Automated Fact Checking: Task Formulations, Methods, and Future Directions
The paper "Automated Fact Checking: Task Formulations, Methods, and Future Directions" by James Thorne and Andreas Vlachos provides a comprehensive survey of research efforts in automating the fact-checking process, drawing primarily from NLP and related fields. As misinformation becomes increasingly prevalent due to the rapid dissemination of information via the internet and social media, automated fact-checking systems have garnered interest across various disciplines, including machine learning, knowledge representation, and journalism.
Overview of Automated Fact Checking
Automated fact-checking involves evaluating the truthfulness of a claim, a task traditionally performed by trained journalism professionals. Given the volume of information circulating online, and the fact that false information often reaches larger audiences, there is a pressing need for automation to reduce the human workload involved in fact verification.
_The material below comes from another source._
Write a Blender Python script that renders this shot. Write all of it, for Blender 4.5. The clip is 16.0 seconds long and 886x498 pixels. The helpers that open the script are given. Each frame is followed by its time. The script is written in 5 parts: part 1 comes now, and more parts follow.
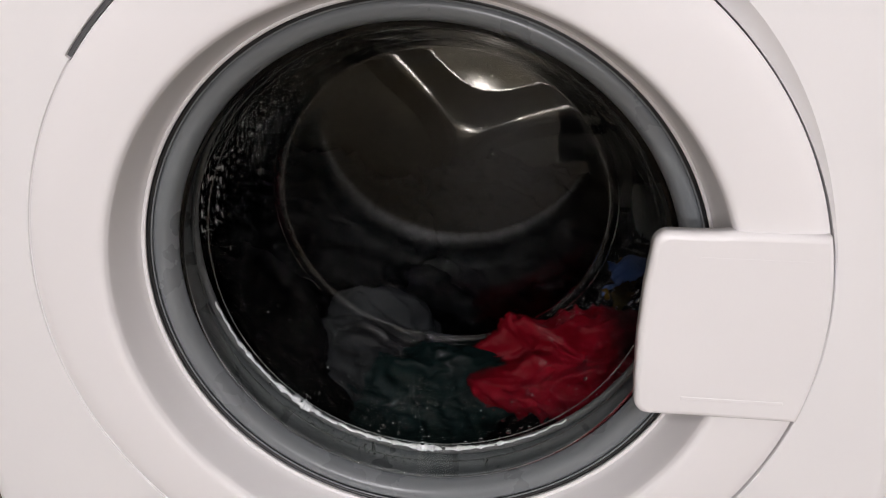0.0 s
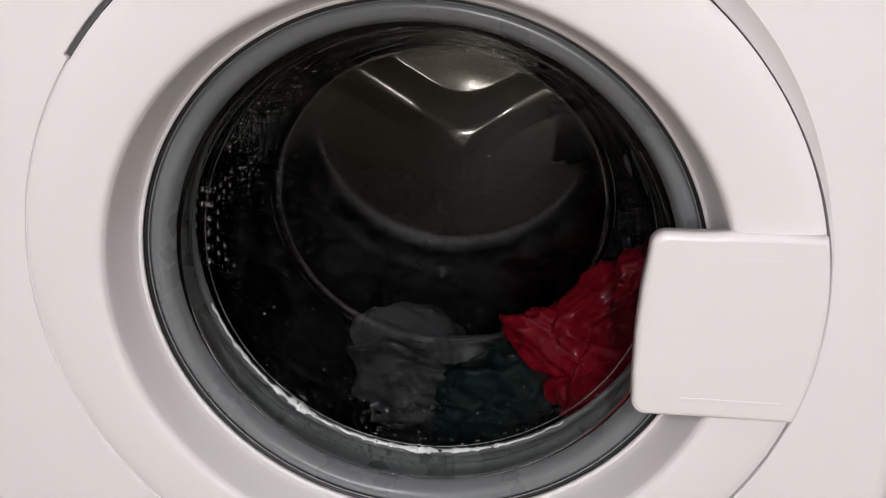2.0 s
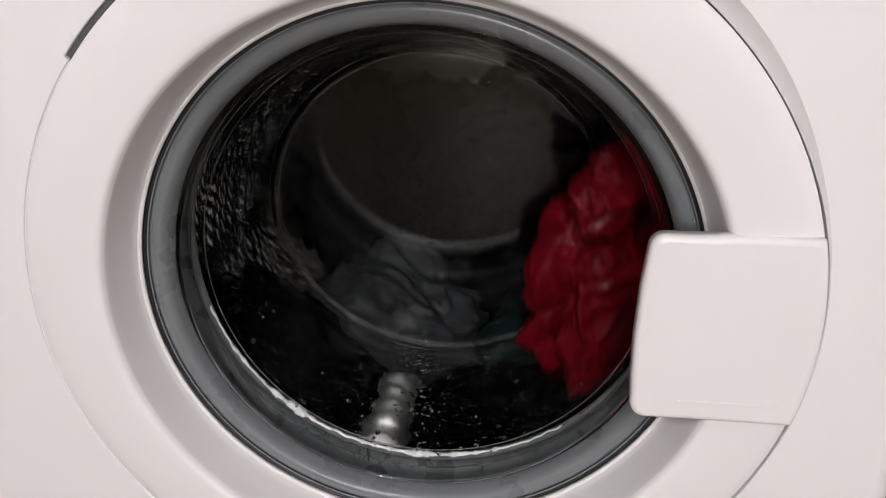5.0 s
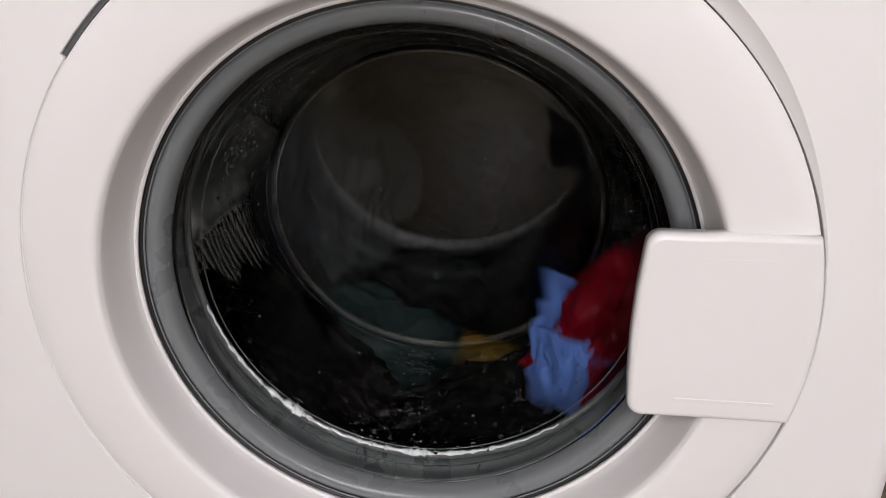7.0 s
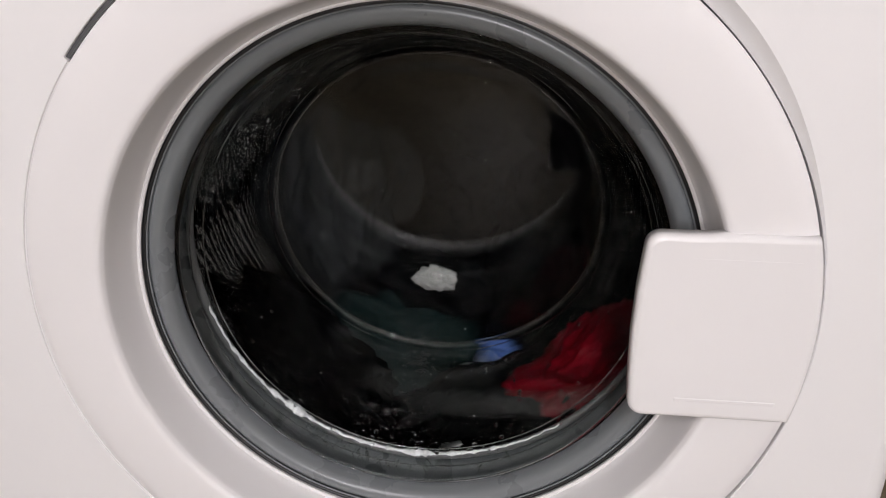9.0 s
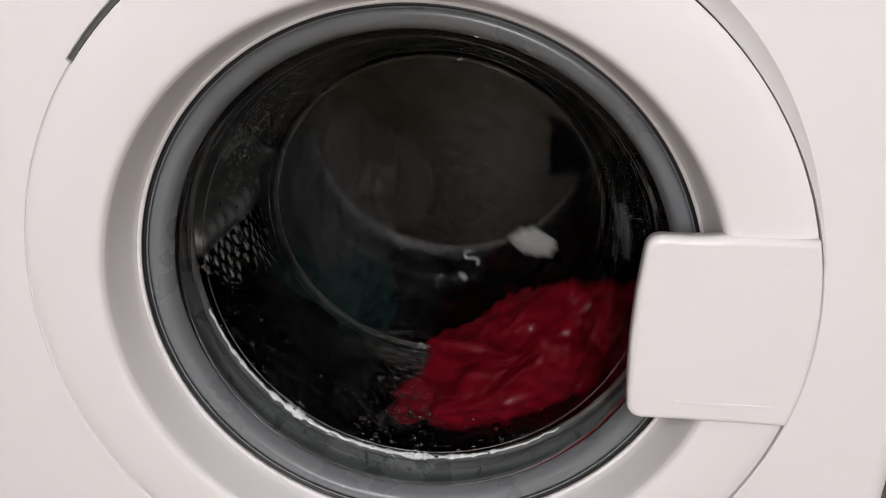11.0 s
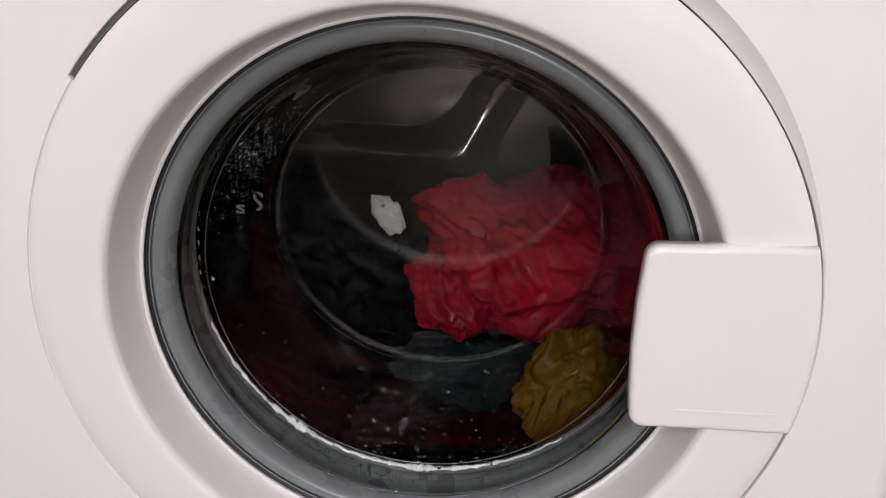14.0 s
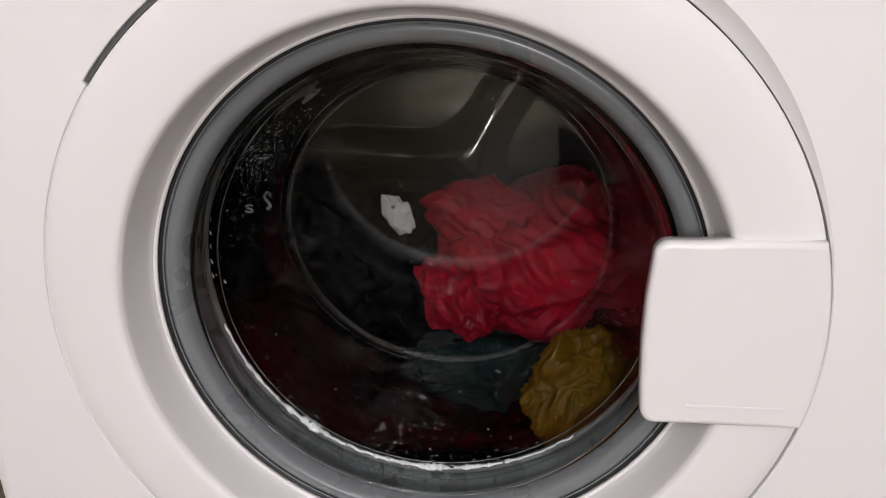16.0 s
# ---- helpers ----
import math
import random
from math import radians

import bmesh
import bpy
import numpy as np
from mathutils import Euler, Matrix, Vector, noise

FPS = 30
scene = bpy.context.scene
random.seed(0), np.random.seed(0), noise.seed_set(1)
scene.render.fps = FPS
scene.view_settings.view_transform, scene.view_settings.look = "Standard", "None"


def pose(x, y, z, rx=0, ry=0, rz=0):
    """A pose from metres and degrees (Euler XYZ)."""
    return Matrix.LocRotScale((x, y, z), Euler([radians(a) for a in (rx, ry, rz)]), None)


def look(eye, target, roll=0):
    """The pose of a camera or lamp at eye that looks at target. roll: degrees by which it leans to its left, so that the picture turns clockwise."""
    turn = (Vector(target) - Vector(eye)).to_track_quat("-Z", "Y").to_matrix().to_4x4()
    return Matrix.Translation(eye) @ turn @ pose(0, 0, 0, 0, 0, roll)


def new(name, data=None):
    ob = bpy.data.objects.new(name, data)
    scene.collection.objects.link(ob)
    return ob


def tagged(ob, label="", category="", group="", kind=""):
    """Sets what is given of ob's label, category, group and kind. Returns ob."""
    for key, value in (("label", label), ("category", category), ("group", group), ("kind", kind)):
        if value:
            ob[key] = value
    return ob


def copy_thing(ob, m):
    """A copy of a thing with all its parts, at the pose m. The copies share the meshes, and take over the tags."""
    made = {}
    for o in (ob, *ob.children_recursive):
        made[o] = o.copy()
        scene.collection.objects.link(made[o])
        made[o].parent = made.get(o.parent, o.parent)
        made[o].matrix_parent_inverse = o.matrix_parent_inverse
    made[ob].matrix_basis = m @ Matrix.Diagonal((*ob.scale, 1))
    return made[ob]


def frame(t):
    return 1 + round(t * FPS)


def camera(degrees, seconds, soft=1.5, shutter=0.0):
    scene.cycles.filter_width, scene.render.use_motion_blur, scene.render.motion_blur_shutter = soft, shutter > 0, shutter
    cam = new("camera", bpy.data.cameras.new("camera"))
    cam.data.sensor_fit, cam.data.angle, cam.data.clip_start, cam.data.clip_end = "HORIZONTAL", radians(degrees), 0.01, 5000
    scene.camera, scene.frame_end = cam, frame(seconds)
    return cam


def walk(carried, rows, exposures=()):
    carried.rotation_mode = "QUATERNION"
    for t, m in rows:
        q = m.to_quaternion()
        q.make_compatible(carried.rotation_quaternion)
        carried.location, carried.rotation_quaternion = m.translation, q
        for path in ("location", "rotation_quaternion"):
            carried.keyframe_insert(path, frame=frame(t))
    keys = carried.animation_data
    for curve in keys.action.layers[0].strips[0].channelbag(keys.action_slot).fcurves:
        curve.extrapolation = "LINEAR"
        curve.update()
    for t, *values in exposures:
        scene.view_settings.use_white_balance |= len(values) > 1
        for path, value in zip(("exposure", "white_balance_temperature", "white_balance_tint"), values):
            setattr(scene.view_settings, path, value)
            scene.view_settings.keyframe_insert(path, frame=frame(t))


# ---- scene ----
cam = camera(60, 16.0, 1.05, 0.5)
EXPO = -1.09
PATH = [
    (0, look((0.0632, -0.4009, 0.6992), (-0.0360, 0.5044, 0.2861), 0.01)),
    (0.5, look((0.0601, -0.4011, 0.6960), (-0.0328, 0.5070, 0.2877), 0.24)),
    (1, look((0.0604, -0.4013, 0.6965), (-0.0319, 0.5071, 0.2887), 0.21)),
    (1.5, look((0.0612, -0.4017, 0.6964), (-0.0316, 0.5070, 0.2894), 0.33)),
    (2, look((0.0598, -0.4033, 0.6963), (-0.0298, 0.5064, 0.2909), 0.38)),
    (2.5, look((0.0615, -0.4038, 0.6951), (-0.0307, 0.5069, 0.2924), 0.38)),
    (3, look((0.0607, -0.4030, 0.6959), (-0.0308, 0.5077, 0.2932), 0.34)),
    (3.5, look((0.0594, -0.4029, 0.6961), (-0.0297, 0.5088, 0.2949), 0.40)),
    (4, look((0.0589, -0.4035, 0.6952), (-0.0295, 0.5089, 0.2955), 0.48)),
    (6.5, look((0.0602, -0.4061, 0.6932), (-0.0246, 0.5086, 0.2981), 0.61)),
    (7, look((0.0594, -0.4057, 0.6926), (-0.0239, 0.5088, 0.2965), 0.58)),
    (7.5, look((0.0598, -0.4058, 0.6934), (-0.0232, 0.5086, 0.2972), 0.51)),
    (8, look((0.0607, -0.4059, 0.6938), (-0.0225, 0.5095, 0.3000), 0.55)),
    (8.5, look((0.0609, -0.4075, 0.6934), (-0.0249, 0.5070, 0.2981), 0.48)),
    (9, look((0.0591, -0.4081, 0.6937), (-0.0247, 0.5067, 0.2987), 0.49)),
    (11.5, look((0.0602, -0.4099, 0.6921), (-0.0256, 0.5079, 0.3046), 0.68)),
    (12, look((0.0627, -0.4096, 0.6944), (-0.0266, 0.5070, 0.3046), 0.59)),
    (12.5, look((0.0587, -0.4109, 0.6906), (-0.0237, 0.5087, 0.3066), 0.78)),
    (13, look((0.0589, -0.4125, 0.6897), (-0.0233, 0.5093, 0.3109), 0.76)),
    (13.5, look((0.0613, -0.4110, 0.6922), (-0.0268, 0.5098, 0.3124), 0.38)),
    (14, look((0.0606, -0.4119, 0.6922), (-0.0271, 0.5117, 0.3190), 0.02)),
    (14.5, look((0.0611, -0.4141, 0.6926), (-0.0317, 0.5095, 0.3206), -0.40)),
    (15, look((0.0588, -0.4163, 0.6910), (-0.0343, 0.5080, 0.3210), -0.66)),
    (15.5, look((0.0604, -0.4163, 0.6921), (-0.0365, 0.5079, 0.3228), -0.85)),
    (16, look((0.0610, -0.4168, 0.6913), (-0.0396, 0.5072, 0.3225), -0.98)),
]
walk(cam, PATH, [(0, EXPO), (16, EXPO)])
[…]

The paper reviews existing work in this domain, exploring definitions, task inputs, evidence sources, and expected outputs in automated fact-checking systems.
Task Formulations
The paper categorizes task formulations for automated fact-checking across different dimensions:
- Inputs: Claims can be represented as structured triples (subject-predicate-object), textual sentences, or entire documents. Each format demands varying levels of processing complexity, with sentence and document-level inputs often requiring sophisticated NLP techniques for parsing and claim extraction.
- Evidence Sources: Automated systems rely on different sources of evidence, from knowledge graphs and previously fact-checked claims to textual data (e.g., Wikipedia) and social media behavior. The trustworthiness of these sources is critical yet often overlooked.
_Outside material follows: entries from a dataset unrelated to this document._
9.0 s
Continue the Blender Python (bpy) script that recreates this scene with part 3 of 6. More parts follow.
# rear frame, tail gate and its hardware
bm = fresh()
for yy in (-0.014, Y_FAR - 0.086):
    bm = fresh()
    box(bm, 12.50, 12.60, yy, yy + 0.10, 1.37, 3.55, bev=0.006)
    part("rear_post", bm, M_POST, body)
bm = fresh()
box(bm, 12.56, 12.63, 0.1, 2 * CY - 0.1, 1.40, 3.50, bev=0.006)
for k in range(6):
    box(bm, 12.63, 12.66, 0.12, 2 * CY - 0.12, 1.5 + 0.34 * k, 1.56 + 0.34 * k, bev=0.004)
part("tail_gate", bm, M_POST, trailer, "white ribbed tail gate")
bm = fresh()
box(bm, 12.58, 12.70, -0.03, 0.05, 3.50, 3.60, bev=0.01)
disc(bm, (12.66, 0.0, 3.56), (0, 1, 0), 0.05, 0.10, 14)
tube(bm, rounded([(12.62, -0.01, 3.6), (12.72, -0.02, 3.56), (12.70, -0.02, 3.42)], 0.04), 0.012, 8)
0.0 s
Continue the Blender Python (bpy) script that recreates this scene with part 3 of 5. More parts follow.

- Outputs: The outputs of automated fact-checking range from binary true/false classifications to more nuanced scales of veracity. Some systems provide supporting evidence alongside the veracity verdict, while others focus solely on generating a truth label.
Methodologies
The paper reviews various methodologies employed in automated fact-checking, most notably supervised learning approaches. These models, trained on labeled datasets, tackle tasks such as text classification and natural language inference (NLI), deriving veracity based on linguistic features and external evidence. Nonetheless, the authors highlight the limitations of these models in scenarios demanding deep reasoning or dealing with claims involving unobserved events.
Implications and Future Directions
The survey underscores the importance of addressing several challenges in automated fact-checking, including:
- Open-World Knowledge Integration: Current systems predominantly operate under closed-world assumptions, relying on pre-existing data and evidence. Future systems should incorporate open-world knowledge, enabling them to retrieve and verify facts dynamically.
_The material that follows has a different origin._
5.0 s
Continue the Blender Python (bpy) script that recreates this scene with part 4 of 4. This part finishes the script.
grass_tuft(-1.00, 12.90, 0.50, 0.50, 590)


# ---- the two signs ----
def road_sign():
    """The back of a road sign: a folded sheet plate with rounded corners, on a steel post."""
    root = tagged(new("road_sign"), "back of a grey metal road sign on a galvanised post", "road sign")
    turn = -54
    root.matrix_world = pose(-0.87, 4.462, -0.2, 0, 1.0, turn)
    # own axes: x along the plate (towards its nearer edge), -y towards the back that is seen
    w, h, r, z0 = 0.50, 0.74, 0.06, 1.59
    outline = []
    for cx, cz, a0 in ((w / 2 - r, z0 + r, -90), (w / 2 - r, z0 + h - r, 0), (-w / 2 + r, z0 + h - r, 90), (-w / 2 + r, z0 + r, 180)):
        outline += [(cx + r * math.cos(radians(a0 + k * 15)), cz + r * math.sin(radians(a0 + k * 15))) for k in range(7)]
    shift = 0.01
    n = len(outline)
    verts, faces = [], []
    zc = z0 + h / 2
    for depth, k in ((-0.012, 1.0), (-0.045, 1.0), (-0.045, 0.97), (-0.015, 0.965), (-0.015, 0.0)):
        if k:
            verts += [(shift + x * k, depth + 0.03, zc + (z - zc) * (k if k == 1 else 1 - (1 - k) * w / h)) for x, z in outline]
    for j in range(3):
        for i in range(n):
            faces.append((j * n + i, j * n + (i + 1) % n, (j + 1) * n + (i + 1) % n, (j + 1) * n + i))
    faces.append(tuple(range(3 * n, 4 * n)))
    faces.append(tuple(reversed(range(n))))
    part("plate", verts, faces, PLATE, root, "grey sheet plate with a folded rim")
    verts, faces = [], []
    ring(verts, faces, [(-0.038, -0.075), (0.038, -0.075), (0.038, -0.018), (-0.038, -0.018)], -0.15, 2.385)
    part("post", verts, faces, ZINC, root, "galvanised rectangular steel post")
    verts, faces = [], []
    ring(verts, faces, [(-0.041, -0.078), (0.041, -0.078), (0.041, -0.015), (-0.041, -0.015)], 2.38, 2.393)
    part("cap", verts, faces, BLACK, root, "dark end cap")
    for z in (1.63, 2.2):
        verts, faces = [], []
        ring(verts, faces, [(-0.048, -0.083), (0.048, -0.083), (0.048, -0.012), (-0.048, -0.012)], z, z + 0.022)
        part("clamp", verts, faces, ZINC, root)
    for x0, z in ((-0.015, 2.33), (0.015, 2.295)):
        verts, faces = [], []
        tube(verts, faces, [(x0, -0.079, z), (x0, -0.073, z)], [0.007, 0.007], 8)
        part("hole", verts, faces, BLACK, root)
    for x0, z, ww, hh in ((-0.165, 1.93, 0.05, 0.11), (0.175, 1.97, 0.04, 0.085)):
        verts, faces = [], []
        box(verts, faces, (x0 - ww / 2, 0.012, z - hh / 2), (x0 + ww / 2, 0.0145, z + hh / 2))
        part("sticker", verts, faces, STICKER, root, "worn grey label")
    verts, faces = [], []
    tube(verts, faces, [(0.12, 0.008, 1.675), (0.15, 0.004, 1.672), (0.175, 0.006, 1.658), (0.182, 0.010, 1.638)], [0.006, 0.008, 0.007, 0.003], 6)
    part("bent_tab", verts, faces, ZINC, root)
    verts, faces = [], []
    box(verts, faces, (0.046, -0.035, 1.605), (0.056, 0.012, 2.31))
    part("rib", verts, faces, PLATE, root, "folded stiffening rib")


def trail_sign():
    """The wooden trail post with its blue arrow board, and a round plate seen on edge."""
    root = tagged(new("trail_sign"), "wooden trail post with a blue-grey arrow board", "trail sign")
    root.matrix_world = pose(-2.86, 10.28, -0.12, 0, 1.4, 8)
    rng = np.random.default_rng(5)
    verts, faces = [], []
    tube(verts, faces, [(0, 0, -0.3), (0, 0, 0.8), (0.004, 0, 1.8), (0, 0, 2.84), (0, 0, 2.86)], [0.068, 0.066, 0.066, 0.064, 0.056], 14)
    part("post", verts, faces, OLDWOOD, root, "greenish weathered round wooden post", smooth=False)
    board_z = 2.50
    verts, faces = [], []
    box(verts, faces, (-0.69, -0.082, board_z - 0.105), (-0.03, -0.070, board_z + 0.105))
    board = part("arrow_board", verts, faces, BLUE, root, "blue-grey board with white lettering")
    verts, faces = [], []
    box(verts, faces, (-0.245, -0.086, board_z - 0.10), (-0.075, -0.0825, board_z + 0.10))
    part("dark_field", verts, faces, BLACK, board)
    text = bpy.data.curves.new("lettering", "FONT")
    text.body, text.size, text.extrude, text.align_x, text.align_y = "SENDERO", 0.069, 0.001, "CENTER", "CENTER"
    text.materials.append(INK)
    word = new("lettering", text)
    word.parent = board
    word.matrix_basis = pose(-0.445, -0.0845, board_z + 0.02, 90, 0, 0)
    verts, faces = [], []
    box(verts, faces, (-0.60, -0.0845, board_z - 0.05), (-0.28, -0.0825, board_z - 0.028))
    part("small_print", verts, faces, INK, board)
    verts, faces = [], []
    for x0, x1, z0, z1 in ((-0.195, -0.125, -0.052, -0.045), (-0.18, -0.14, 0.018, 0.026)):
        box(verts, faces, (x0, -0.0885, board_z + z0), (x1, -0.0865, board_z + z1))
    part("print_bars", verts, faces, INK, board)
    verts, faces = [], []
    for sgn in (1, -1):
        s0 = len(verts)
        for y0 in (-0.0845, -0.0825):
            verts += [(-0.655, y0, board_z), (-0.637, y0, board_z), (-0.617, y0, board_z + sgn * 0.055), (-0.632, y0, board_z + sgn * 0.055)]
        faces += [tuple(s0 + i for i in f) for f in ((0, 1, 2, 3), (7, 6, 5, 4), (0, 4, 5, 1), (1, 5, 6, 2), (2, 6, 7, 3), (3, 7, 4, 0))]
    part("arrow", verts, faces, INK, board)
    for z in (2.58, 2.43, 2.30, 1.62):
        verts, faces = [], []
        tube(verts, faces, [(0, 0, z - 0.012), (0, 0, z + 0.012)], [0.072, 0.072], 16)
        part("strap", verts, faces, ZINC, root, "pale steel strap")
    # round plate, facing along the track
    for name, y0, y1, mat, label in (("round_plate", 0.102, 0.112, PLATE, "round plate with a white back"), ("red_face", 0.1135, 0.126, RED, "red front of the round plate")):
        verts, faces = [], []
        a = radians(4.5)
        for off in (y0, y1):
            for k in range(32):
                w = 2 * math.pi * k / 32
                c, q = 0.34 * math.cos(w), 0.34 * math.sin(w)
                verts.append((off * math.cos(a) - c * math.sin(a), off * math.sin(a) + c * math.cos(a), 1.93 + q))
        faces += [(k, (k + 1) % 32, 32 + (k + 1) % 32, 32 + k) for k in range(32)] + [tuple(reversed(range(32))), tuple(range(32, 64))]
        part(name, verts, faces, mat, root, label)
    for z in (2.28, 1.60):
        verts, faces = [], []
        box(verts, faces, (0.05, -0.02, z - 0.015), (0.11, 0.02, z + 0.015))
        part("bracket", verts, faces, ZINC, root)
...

- Data Scarcity: The lack of large-scale, diverse datasets limits the development and refinement of fact-checking algorithms. Enhanced datasets encompassing complex and compound information could facilitate more advanced machine learning models.
- Multimodal Fact-Checking: Future research should explore the integration of non-textual evidence (e.g., images, videos) into fact-checking frameworks, leveraging advancements in multimodal processing technologies.
- Rationale Generation: While systems currently provide fact-checking labels, generating human-like rationales or justifications for these labels is an emerging area of interest, demanding further exploration.
This paper serves as a valuable resource for researchers in the field of automated fact checking, presenting a unified perspective on existing methodologies and charting a path for future inquiry. While it emphasizes the strides made in automating fact verification, it also acknowledges the significant challenges that remain, particularly in simulating the complex reasoning capabilities of human fact-checkers. The continuous development of automated systems that can efficiently and accurately assess the veracity of information is crucial in the ongoing effort to mitigate the impact of misinformation.